OUTPUT_DIR = f'{repo}/outputs'
if not os.path.exists(OUTPUT_DIR):
    os.makedirs(OUTPUT_DIR)

print(f'***** Model output directory: {OUTPUT_DIR} *****')
print(f'***** BERT pretrained directory: {BERT_PRETRAINED_DIR} *****') 

Out[4]:

***** Model output directory: model_repo/outputs *****
***** BERT pretrained directory: model_repo/uncased_L-12_H-768_A-12 *****

准备和导入 BERT 模块

以下 BERT 模块是从 GitHub 克隆源代码并导入模块。

In [5]:
# Download the BERT modules
!wget raw.githubusercontent.com/google-research/bert/master/modeling.py 
!wget raw.githubusercontent.com/google-research/bert/master/optimization.py 
!wget raw.githubusercontent.com/google-research/bert/master/run_classifier.py 
!wget raw.githubusercontent.com/google-research/bert/master/tokenization.py
!wget raw.githubusercontent.com/google-research/bert/master/run_classifier_with_tfhub.py

In [6]: # Import BERT modules 
import modeling 
import optimization 
import run_classifier 
import tokenization 
import tensorflow as tf 
import run_classifier_with_tfhub

准备训练数据

在这里，我们将在一小部分训练数据上训练 BERT 模型。

In [7]:
from sklearn.model_selection import train_test_split

train_df =  pd.read_csv('input/train.csv')
train_df = train_df.sample(2000)                 # Train on 2000 data

train, val = train_test_split(train_df, test_size = 0.1, random_state=42)

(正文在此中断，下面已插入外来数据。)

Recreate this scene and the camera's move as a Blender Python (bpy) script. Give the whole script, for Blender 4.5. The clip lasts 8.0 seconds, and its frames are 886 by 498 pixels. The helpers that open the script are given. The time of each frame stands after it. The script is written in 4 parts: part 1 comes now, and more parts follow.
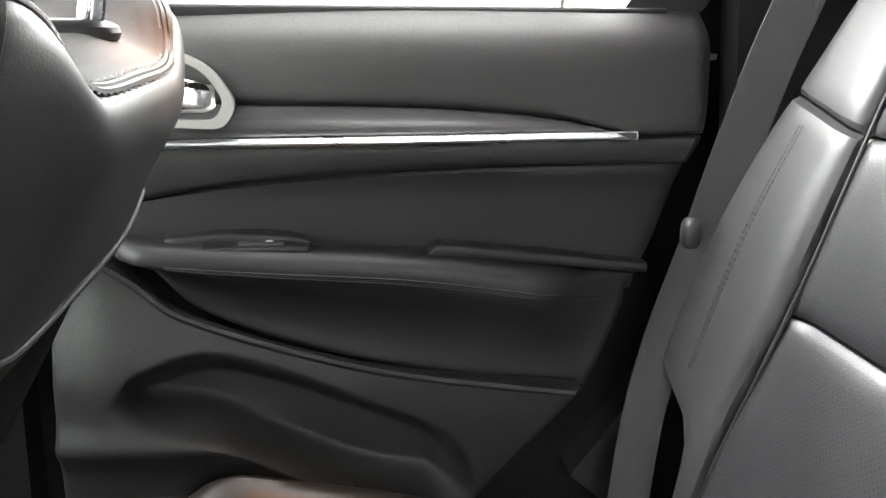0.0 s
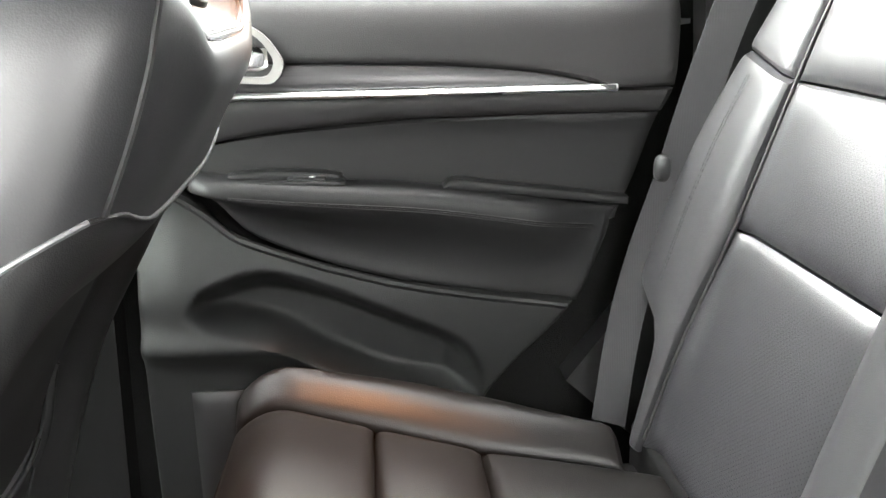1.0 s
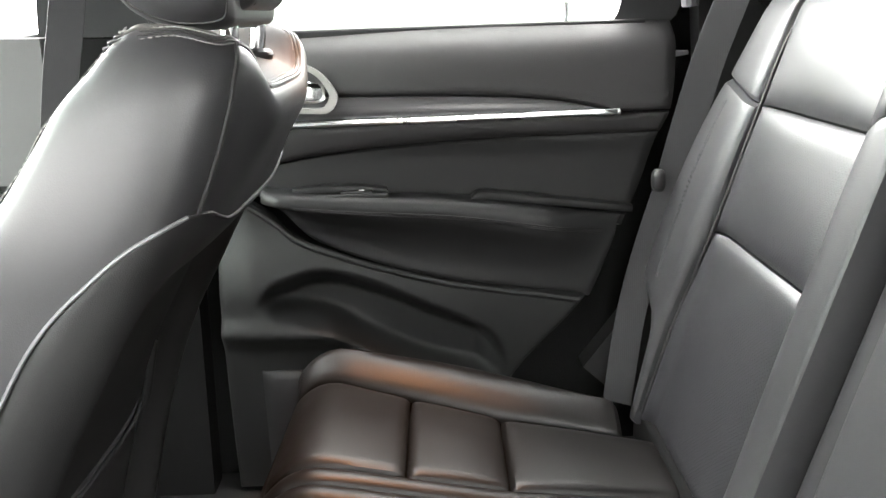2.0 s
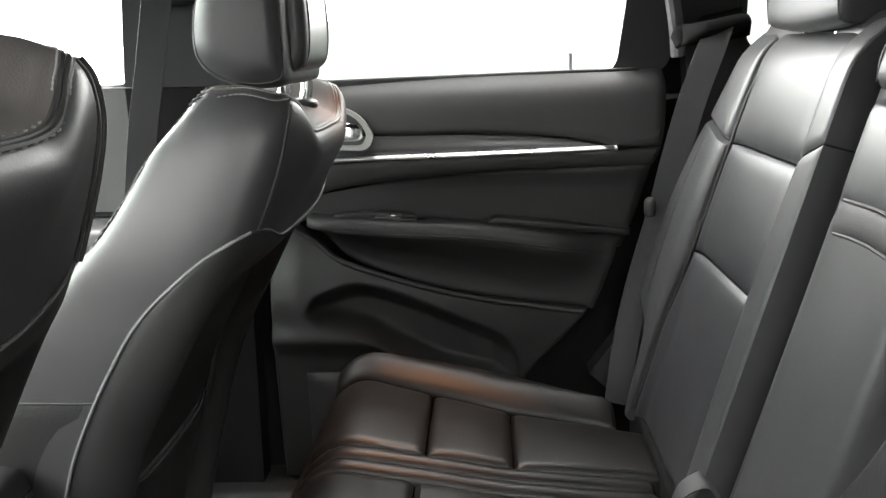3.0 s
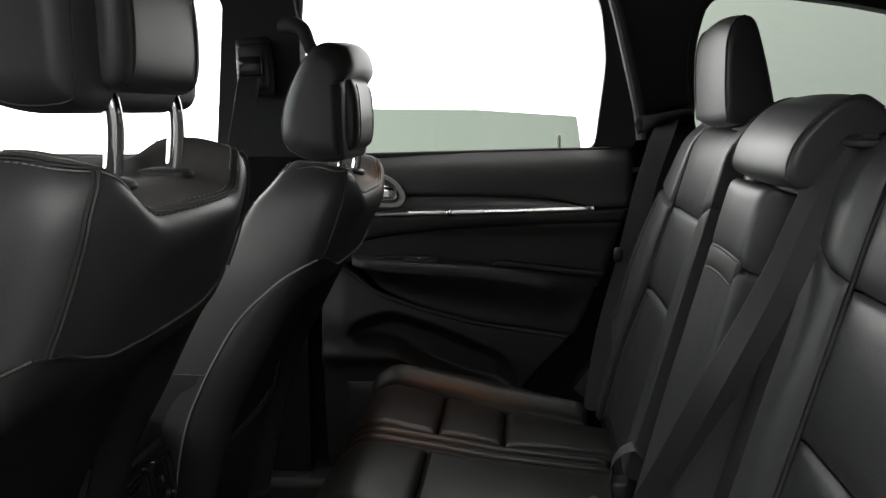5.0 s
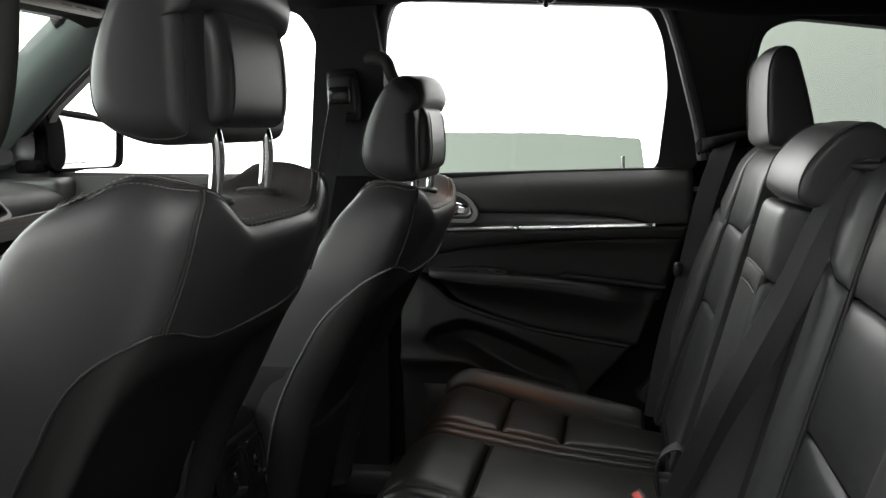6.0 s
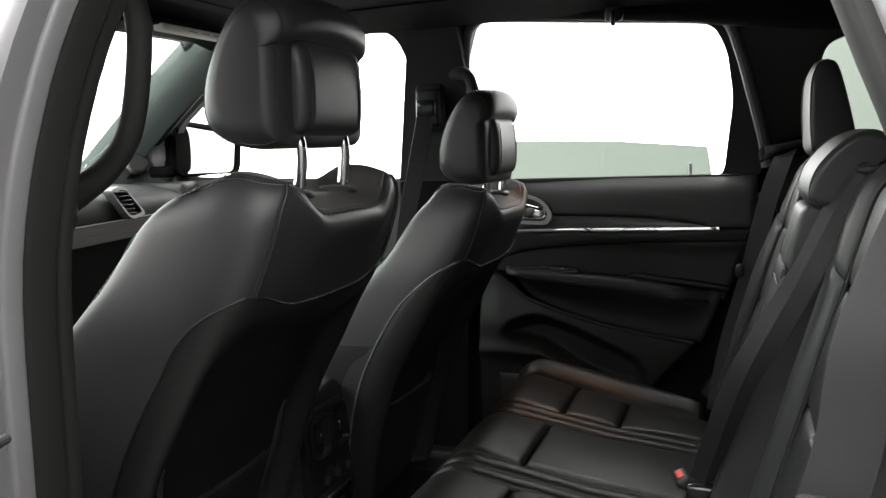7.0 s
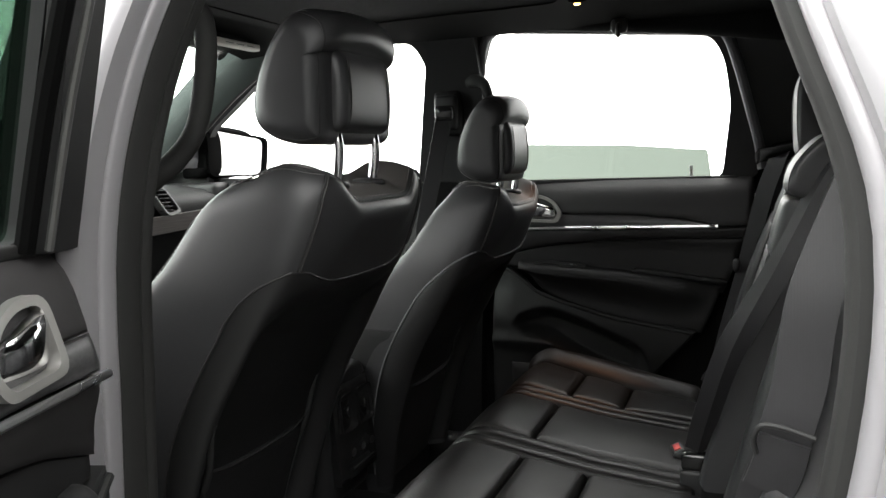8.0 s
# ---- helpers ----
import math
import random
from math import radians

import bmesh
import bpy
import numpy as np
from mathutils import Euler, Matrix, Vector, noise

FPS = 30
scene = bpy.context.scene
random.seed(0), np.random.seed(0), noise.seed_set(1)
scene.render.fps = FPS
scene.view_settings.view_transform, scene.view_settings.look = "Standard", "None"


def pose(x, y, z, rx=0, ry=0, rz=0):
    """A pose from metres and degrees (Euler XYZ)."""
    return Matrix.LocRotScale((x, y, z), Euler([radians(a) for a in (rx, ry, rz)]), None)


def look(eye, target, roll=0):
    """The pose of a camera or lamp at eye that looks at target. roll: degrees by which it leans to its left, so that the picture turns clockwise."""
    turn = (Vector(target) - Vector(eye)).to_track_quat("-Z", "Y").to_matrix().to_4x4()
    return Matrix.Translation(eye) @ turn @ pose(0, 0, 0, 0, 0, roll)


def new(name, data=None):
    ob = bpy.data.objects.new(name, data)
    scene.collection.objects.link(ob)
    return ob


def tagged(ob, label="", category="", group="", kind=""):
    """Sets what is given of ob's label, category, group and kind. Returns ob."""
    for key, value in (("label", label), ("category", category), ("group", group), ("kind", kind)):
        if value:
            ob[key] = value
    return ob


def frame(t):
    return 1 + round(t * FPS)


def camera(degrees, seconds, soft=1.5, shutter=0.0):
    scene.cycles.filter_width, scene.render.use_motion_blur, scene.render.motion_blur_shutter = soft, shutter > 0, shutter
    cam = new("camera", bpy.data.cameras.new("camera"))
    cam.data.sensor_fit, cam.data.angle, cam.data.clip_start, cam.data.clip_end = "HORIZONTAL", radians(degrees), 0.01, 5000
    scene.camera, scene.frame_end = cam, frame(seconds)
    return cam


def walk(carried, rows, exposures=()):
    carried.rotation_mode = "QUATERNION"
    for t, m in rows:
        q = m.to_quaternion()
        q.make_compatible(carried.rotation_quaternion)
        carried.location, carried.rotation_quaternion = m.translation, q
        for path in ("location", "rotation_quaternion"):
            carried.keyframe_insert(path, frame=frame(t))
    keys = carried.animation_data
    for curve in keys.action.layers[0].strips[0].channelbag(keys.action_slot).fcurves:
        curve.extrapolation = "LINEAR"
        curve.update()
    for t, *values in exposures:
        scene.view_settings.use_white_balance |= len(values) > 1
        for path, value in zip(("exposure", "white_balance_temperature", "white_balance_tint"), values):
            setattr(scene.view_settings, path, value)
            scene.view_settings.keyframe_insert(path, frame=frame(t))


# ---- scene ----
cam = camera(56.6, 8.0)
PATH = [
    (0, (-0.12, -0.14, 1.178), (0.132, 1.764, 0.622), 0.5),
    (0.5, (-0.125, -0.233, 1.171), (0.119, 1.658, 0.567), 0.2),
    (1, (-0.12, -0.336, 1.171), (0.054, 1.564, 0.571), -0.4),
    (1.5, (-0.096, -0.435, 1.187), (-0.018, 1.477, 0.605), -1.3),
    (3, (-0.025, -0.726, 1.231), (-0.133, 1.214, 0.756), -2.5),
    (3.5, (-0.009, -0.823, 1.257), (-0.151, 1.125, 0.825), -2.5),
    (4, (0.006, -0.932, 1.268), (-0.15, 1.024, 0.88), -2.1),
    (5.5, (0.076, -1.215, 1.275), (-0.188, 0.744, 0.972), -1.7),
    (6, (0.127, -1.28, 1.282), (-0.297, 0.654, 1.005), -2.1),
    (6.5, (0.222, -1.364, 1.281), (-0.411, 0.515, 1.025), -2.4),
    (7, (0.261, -1.438, 1.272), (-0.424, 0.426, 1.031), -2.1),
    (7.5, (0.281, -1.51, 1.258), (-0.416, 0.351, 1.03), -2.1),
    (8, (0.302, -1.589, 1.25), (-0.41, 0.267, 1.035), -1.9),
]
EXPOSURES = [(0.0, 2.4), (0.5, 3.0), (1.0, 3.1), (1.5, 2.9), (3.0, 1.6), (3.5, 1.3), (4.0, 0.4), (5.5, -0.3), (6.5, -0.05), (8.0, 0.0)]
walk(cam, [(t, look(eye, target, roll)) for t, eye, target, roll in PATH], EXPOSURES)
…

train_lines, train_labels = train.question_text.values, train.target.values
val_lines, val_labels = val.question_text.values, val.target.values

label_list = ['0', '1']

In [8]:
def create_examples(lines, set_type, labels=None):
    guid = f'{set_type}'
    examples = []
    if guid == 'train':
        for line, label in zip(lines, labels):
            text_a = line
            label = str(label)
            examples.append(
              run_classifier.InputExample(guid=guid, text_a=text_a, text_b=None, label=label))
    else:
        for line in lines:
            text_a = line
            label = '0'
            examples.append(
              run_classifier.InputExample(guid=guid, text_a=text_a, text_b=None, label=label))
    return examples

指定 BERT 预训练模型。

这里使用的是 uncased_L-12_H-768_A-12 型号。该模型由12层、768个隐藏、12个头、110M个参数组成。它是一个 Uncased 模型，这意味着文本在标记化之前已被小写。

In [9]:
BERT_MODEL = 'uncased_L-12_H-768_A-12' 
BERT_MODEL_HUB = 'https://tfhub.dev/google/bert_' + BERT_MODEL + '/1'

初始化模型超参数。

In [10]:
TRAIN_BATCH_SIZE = 32
EVAL_BATCH_SIZE = 8
LEARNING_RATE = 2e-5
NUM_TRAIN_EPOCHS = 3.0
WARMUP_PROPORTION = 0.1
MAX_SEQ_LENGTH = 128

# Model Configuration
SAVE_CHECKPOINTS_STEPS = 1000 
ITERATIONS_PER_LOOP = 1000
NUM_TPU_CORES = 8

VOCAB_FILE = os.path.join(BERT_PRETRAINED_DIR, 'vocab.txt')
CONFIG_FILE = os.path.join(BERT_PRETRAINED_DIR, 'bert_config.json')
INIT_CHECKPOINT = os.path.join(BERT_PRETRAINED_DIR, 'bert_model.ckpt')
DO_LOWER_CASE = BERT_MODEL.startswith('uncased')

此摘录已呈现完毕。